**STORED DATA**
^^^^^^^^^^^^^^^^

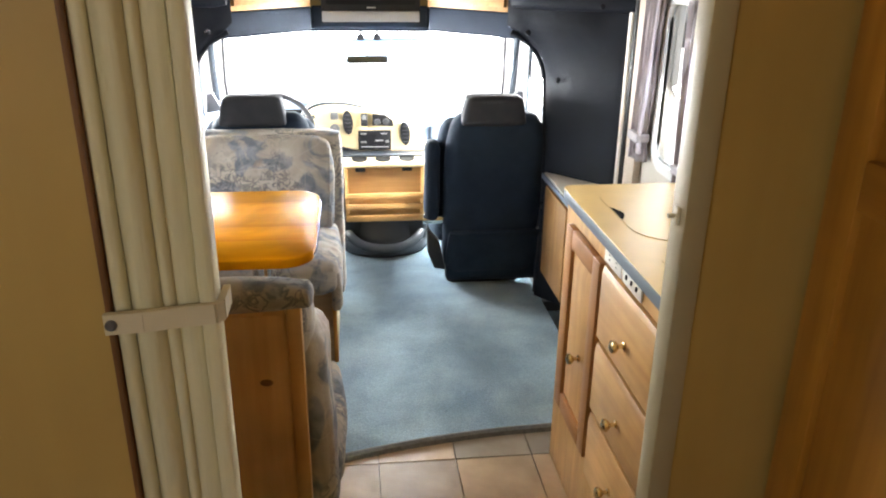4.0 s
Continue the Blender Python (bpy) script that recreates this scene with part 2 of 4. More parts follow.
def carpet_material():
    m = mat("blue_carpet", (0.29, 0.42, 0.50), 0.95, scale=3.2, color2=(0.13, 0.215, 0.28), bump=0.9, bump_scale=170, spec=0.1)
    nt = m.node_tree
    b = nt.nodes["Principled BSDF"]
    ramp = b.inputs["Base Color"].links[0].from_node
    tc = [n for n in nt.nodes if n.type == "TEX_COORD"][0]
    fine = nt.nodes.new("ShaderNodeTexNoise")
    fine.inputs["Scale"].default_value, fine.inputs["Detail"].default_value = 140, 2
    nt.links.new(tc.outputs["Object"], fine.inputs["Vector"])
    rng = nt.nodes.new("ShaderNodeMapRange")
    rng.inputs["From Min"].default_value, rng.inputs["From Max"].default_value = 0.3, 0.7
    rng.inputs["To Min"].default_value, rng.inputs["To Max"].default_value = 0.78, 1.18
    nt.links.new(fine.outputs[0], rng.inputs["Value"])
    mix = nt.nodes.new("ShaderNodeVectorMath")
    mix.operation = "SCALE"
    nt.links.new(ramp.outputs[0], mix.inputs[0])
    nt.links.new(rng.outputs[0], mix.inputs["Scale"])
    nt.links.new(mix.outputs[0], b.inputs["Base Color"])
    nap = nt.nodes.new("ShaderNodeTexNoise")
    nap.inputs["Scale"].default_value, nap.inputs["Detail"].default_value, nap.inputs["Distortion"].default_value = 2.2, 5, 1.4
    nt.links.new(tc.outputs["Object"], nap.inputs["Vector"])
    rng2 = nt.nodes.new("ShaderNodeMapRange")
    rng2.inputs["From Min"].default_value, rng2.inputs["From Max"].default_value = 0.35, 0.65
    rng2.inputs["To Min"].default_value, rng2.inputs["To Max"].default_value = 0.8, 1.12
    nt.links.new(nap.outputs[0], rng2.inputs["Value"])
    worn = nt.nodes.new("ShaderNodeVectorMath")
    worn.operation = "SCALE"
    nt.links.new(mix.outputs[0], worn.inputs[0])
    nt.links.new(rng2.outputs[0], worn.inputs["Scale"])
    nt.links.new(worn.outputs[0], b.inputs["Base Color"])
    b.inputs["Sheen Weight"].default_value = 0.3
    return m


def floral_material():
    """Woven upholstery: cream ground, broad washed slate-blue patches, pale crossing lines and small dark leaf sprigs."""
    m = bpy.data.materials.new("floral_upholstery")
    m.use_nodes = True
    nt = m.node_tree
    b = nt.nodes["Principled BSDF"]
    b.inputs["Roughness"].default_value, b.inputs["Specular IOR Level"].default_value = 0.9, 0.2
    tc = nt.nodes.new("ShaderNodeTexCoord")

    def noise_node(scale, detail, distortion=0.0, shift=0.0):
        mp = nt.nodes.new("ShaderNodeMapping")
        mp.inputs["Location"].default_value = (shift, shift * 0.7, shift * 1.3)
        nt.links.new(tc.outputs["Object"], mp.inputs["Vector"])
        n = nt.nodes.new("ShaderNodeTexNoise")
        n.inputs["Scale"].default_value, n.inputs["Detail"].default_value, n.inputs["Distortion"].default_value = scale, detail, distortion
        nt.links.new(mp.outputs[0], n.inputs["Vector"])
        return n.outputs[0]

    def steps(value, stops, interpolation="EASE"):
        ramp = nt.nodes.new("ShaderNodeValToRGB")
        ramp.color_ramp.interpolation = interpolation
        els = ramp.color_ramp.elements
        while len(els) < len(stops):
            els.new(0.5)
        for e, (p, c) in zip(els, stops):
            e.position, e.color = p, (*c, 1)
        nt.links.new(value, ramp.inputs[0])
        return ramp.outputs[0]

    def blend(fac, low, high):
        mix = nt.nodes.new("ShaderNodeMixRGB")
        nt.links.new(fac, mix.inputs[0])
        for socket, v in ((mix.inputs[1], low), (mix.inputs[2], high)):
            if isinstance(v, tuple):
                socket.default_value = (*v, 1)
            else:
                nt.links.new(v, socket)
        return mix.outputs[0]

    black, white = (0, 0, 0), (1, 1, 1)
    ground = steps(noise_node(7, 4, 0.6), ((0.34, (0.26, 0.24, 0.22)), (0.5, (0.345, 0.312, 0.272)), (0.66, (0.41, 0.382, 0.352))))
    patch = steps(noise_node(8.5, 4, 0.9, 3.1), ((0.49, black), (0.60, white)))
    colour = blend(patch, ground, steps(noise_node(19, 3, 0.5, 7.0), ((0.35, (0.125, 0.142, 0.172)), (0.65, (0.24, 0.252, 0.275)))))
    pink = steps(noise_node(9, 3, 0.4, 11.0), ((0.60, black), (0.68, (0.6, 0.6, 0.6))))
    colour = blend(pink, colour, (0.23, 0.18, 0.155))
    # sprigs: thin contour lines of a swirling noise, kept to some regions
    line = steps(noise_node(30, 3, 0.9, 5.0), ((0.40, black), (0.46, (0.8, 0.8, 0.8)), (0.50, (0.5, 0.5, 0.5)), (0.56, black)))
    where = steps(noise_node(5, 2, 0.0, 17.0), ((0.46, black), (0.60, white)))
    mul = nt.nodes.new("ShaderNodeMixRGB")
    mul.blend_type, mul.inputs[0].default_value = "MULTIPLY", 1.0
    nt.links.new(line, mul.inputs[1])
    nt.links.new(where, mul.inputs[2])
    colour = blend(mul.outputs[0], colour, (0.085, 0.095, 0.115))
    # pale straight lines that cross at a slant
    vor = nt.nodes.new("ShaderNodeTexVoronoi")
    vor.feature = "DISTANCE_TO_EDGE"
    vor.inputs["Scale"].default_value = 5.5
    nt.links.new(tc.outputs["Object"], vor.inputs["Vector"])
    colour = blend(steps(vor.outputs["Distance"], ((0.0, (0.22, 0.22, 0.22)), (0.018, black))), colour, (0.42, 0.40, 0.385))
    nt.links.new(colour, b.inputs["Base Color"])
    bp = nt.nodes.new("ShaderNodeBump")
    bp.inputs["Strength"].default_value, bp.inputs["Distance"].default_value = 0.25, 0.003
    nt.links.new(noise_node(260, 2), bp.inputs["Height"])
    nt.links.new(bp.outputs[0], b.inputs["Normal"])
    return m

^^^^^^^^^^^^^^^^

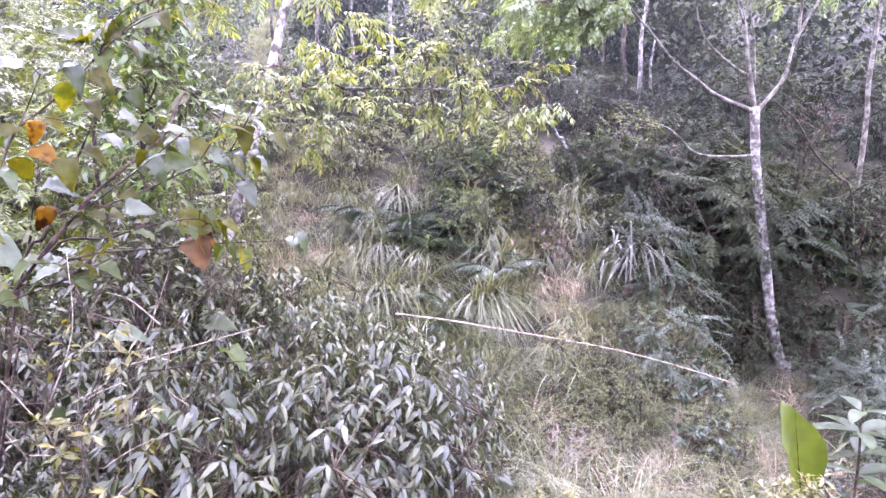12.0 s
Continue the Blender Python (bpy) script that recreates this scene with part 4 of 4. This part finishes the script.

^^^^^^^^^^^^^^^^

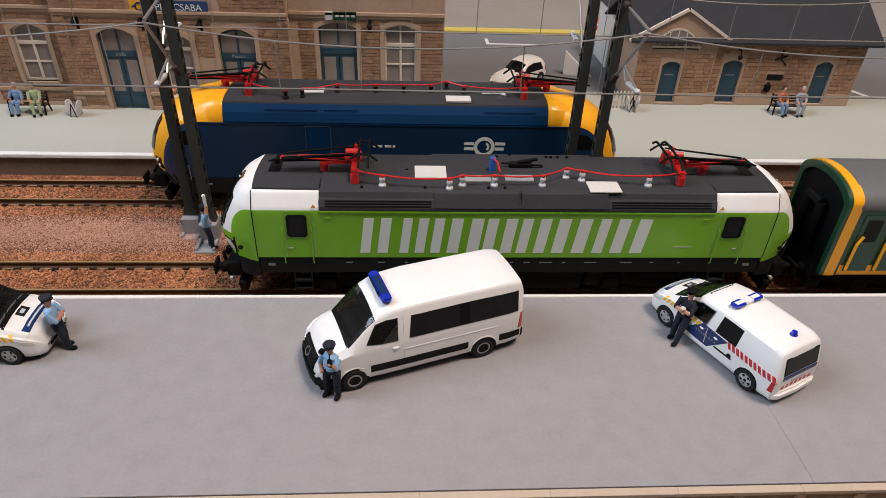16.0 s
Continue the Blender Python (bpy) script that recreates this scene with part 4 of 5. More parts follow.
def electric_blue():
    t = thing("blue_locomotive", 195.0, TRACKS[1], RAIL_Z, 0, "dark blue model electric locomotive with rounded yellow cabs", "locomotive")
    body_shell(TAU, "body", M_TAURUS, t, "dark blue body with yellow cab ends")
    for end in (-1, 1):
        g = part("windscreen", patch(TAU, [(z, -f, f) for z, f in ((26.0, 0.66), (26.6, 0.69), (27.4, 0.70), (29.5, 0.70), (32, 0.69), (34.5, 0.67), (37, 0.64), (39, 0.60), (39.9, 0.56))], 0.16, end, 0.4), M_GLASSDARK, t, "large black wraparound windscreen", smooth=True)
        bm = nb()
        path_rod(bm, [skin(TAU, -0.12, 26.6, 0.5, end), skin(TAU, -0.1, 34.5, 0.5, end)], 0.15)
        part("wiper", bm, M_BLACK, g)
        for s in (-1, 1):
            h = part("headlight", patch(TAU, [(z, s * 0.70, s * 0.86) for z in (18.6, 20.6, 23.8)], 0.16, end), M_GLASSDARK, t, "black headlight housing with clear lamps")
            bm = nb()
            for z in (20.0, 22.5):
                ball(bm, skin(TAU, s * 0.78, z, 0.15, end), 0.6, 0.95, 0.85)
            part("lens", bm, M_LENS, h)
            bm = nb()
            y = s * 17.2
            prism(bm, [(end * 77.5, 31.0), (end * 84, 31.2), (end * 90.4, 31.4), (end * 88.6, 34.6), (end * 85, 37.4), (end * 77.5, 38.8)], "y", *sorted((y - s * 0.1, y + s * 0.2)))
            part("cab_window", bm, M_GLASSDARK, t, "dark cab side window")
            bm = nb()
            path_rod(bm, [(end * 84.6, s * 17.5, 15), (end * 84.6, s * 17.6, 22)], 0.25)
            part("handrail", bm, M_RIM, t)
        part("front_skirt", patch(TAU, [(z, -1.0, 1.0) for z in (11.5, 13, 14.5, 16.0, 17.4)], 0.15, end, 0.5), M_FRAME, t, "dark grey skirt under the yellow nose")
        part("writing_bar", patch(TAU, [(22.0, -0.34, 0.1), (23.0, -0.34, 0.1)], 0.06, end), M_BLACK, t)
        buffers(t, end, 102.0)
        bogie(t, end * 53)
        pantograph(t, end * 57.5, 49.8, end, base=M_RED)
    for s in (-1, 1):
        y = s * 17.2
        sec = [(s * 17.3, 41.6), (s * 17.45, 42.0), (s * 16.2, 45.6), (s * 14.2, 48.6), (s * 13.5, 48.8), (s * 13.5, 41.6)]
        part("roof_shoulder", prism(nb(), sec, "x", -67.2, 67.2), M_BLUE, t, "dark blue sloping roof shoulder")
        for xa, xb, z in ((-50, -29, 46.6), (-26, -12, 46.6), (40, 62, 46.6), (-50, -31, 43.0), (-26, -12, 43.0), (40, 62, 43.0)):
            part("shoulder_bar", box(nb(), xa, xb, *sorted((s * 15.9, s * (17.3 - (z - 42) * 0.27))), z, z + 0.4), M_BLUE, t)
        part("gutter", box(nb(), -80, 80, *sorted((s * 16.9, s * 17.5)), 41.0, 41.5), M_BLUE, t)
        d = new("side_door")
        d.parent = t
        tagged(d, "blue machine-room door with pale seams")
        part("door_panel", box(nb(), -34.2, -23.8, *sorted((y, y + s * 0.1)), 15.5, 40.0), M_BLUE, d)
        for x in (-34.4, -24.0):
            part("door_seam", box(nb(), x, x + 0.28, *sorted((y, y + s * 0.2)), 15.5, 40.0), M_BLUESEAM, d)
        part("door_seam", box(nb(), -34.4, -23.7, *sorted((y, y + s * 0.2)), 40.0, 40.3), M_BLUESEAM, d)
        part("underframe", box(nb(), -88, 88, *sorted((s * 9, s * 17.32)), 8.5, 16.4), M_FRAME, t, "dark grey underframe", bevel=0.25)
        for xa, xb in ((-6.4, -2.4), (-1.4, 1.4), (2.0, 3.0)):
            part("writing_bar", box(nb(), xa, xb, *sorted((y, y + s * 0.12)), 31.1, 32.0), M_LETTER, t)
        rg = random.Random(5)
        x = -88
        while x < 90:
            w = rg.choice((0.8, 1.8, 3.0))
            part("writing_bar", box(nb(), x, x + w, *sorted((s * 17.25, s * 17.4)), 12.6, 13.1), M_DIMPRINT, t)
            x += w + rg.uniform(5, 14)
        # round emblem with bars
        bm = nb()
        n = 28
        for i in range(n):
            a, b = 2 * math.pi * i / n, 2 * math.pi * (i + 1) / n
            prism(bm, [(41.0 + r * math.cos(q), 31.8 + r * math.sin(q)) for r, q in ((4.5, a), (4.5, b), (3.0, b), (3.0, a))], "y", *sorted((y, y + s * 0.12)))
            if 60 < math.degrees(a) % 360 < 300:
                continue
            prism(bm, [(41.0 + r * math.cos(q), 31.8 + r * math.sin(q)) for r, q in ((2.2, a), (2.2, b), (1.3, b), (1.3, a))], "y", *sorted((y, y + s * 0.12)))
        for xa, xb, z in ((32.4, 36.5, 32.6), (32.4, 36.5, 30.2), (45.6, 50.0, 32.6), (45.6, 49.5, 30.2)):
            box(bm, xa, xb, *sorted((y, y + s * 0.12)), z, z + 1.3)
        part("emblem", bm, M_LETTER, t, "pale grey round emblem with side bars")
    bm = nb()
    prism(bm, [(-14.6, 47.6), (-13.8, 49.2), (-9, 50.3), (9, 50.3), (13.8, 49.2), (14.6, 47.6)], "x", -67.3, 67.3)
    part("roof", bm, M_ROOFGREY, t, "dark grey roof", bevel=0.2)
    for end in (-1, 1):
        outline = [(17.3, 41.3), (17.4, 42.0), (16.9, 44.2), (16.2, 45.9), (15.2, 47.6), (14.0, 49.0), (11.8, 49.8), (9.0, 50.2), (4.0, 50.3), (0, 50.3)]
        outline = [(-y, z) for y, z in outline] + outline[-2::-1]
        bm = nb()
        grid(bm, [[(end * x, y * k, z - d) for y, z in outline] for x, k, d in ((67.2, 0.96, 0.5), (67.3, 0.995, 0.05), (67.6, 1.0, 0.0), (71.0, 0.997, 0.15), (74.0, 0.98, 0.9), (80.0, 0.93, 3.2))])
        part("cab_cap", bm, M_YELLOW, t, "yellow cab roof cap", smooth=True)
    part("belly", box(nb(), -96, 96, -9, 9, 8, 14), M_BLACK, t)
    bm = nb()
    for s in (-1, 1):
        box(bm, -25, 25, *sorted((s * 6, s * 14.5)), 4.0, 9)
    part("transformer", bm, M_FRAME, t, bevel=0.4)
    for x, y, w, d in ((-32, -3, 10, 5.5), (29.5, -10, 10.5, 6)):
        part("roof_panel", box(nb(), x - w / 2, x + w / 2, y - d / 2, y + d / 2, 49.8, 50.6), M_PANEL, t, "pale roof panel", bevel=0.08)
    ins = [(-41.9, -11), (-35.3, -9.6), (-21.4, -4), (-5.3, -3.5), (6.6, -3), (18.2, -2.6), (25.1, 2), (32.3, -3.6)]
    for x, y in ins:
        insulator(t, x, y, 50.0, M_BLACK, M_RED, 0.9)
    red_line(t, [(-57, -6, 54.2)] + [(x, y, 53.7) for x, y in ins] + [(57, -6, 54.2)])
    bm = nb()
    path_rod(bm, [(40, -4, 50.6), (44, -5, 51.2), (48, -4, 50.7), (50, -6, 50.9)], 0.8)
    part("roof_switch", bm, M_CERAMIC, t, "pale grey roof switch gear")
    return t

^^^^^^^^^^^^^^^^

Say how many lines in this listing hold the string "parts", giving the count and nothing more.

**TASK OUTPUT**
2